Fresh reports of another Nigerian military airstrike killing at least 100 civilians in Zamfara State have once again pushed ordinary Nigerians into the painful position of asking whether surviving bandits now also means surviving the bombs supposedly meant to protect them.
Development Diaries reports that Amnesty International has alleged that the Nigerian air force hit Tumfa market, with many injured persons currently receiving treatment in hospitals around Zurmi and Shinkafi.
The organisation said the strike happened after military jets were seen hovering around the area before returning to bomb the crowded market, while the air force had yet to issue an official statement at the time of reporting.
For many Nigerians, the most frightening part of this tragedy is that the story already sounds familiar. In December 2023, more than 120 civilians were killed in Tudun Biri, Kaduna State, after a military drone strike mistakenly hit a religious gathering during Maulud celebrations.
Before that incident faded from national memory, reports also emerged in April this year about another deadly strike around the Borno-Yobe axis that allegedly affected civilians gathered at a market.
Human rights organisations and international reports have repeatedly warned that civilian casualties linked to military operations are becoming a dangerous pattern in Nigeria’s security response.
The ordinary citizens paying the price are farmers, traders, market women, transport workers, and children living in communities already devastated by bandit attacks, kidnappings, displacement, and hunger.
In many rural communities across Zamfara, Kaduna, Niger, Sokoto, Borno, and Katsina states, citizens now live under a terrifying reality where survival itself feels like gambling between armed criminal groups and military operations targeting those groups.
This is also why public anger keeps growing each time authorities promise investigations while communities continue burying civilians, with many Nigerians now hearing the phrase ‘mistaken strike’.
Section 14(2)(b) of the 1999 constitution states that the security and welfare of the people shall be the primary purpose of government, with international humanitarian law also placing obligations on governments engaged in armed conflict to distinguish civilians from combatants and to take precautions that minimise civilian casualties.
The silence that often follows these incidents only worsens public distrust. Nigerians deserve transparent information about what happened in Tumfa market, who authorised the operation, what intelligence informed it, and whether civilian protection protocols were followed.
The Nigerian air force cannot continue treating public communication after civilian casualty allegations as though silence itself is a security strategy.
The National Human Rights Commission should immediately push for an independent investigation into the incident alongside credible civil society organisations and publish findings openly.
As for the National Assembly, it should hold public hearings examining repeated civilian casualty incidents linked to air operations and ensure recommendations are implemented.
The presidency must also recognise that compensation, medical support, and justice for affected communities are obligations owed to citizens whose lives were destroyed during state security operations.

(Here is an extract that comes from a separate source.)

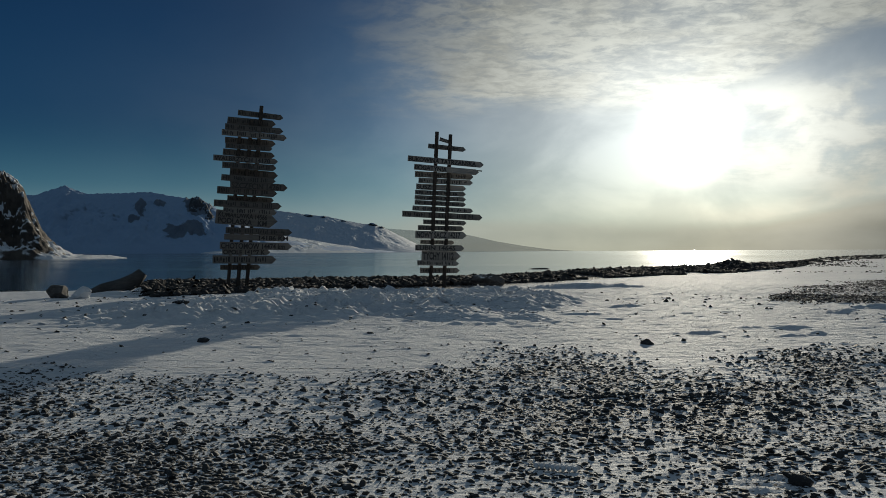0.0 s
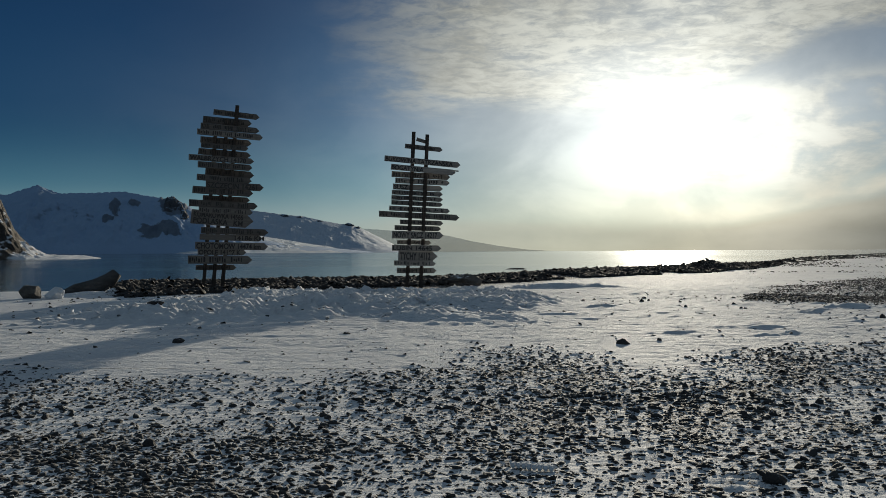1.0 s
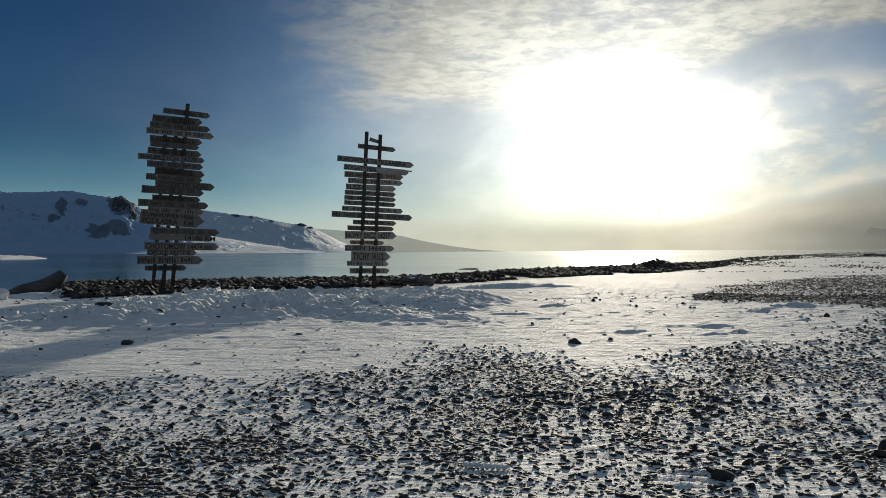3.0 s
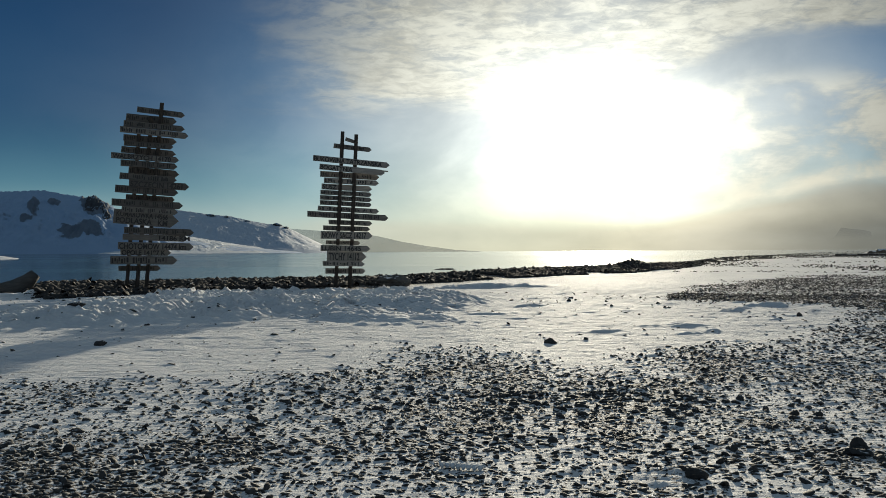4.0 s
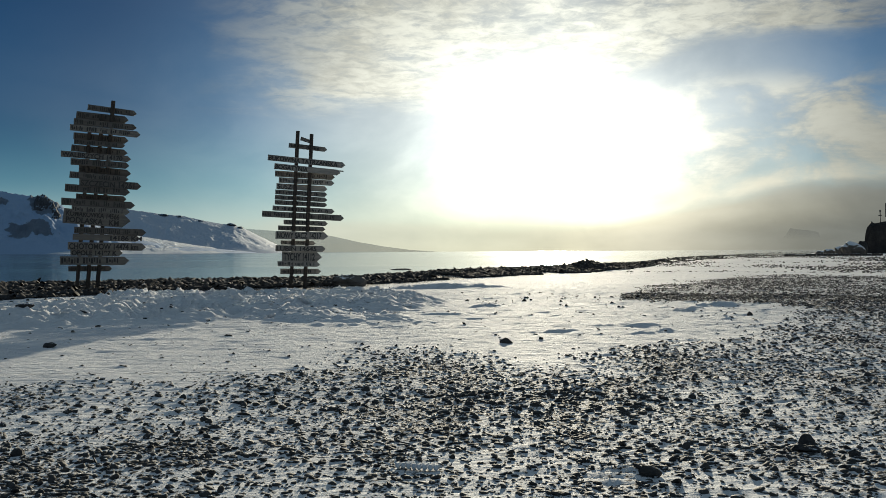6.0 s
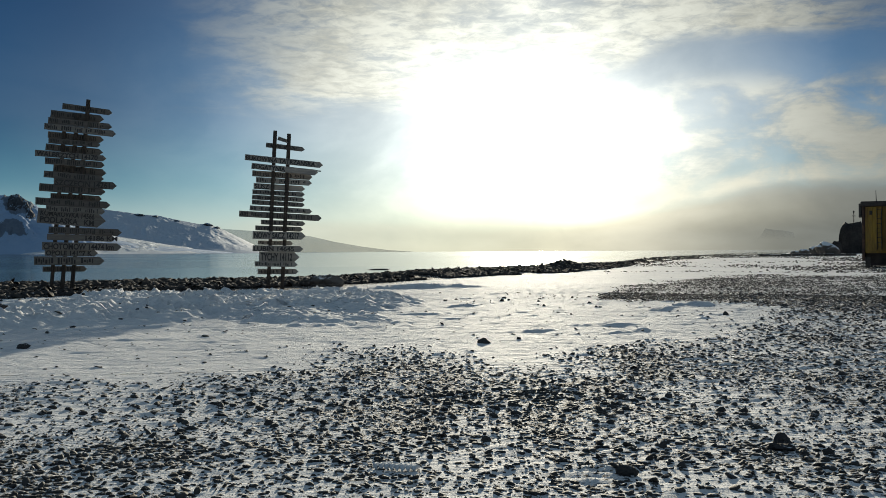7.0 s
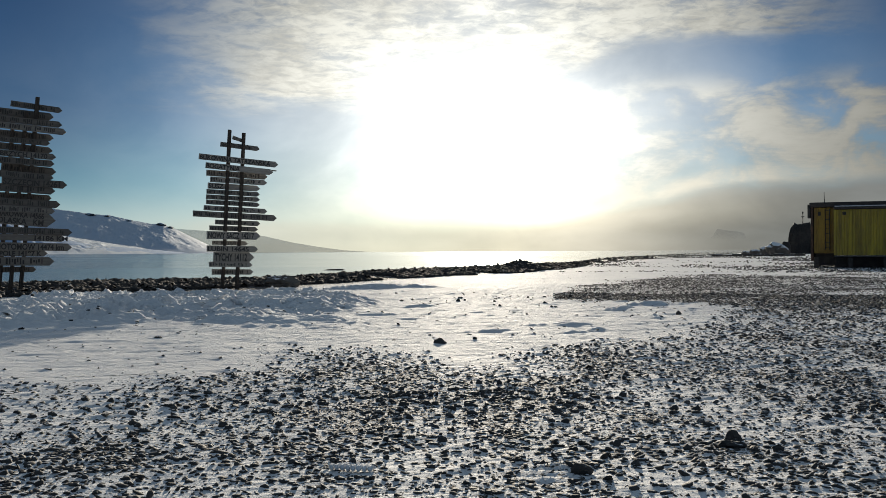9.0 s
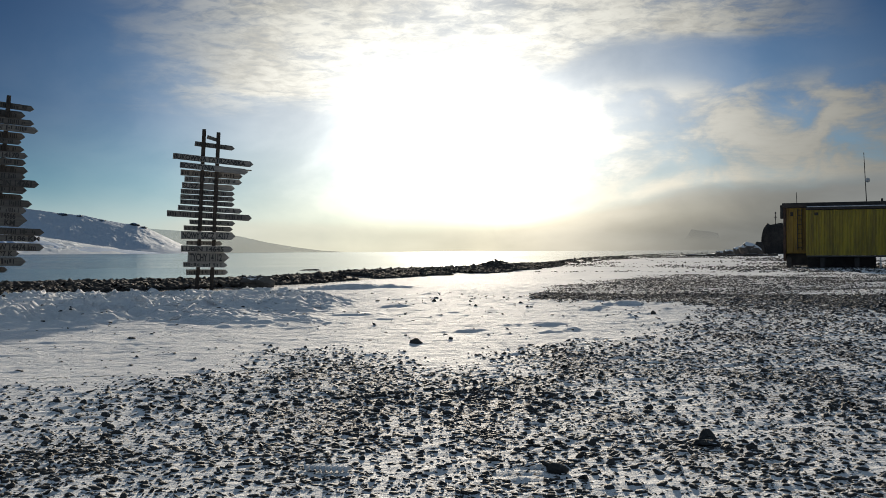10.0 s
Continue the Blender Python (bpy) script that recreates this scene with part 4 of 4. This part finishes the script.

So, families who lose loved ones under such circumstances should not be left begging for acknowledgement while national attention moves to the next crisis.
Citizens themselves should now begin demanding publicly released investigation reports after every civilian casualty incident, stronger civilian protection mechanisms in military operations, and clear accountability for negligence where violations occur.
Nigerians should also demand improved intelligence coordination before airstrikes are authorised because the continued normalisation of ‘accidental’ civilian deaths risks turning public safety into a tragic guessing game.
A country cannot successfully claim progress against insecurity while citizens continue dying in markets, worship centres, highways, and villages from both criminal violence and the operations meant to stop it.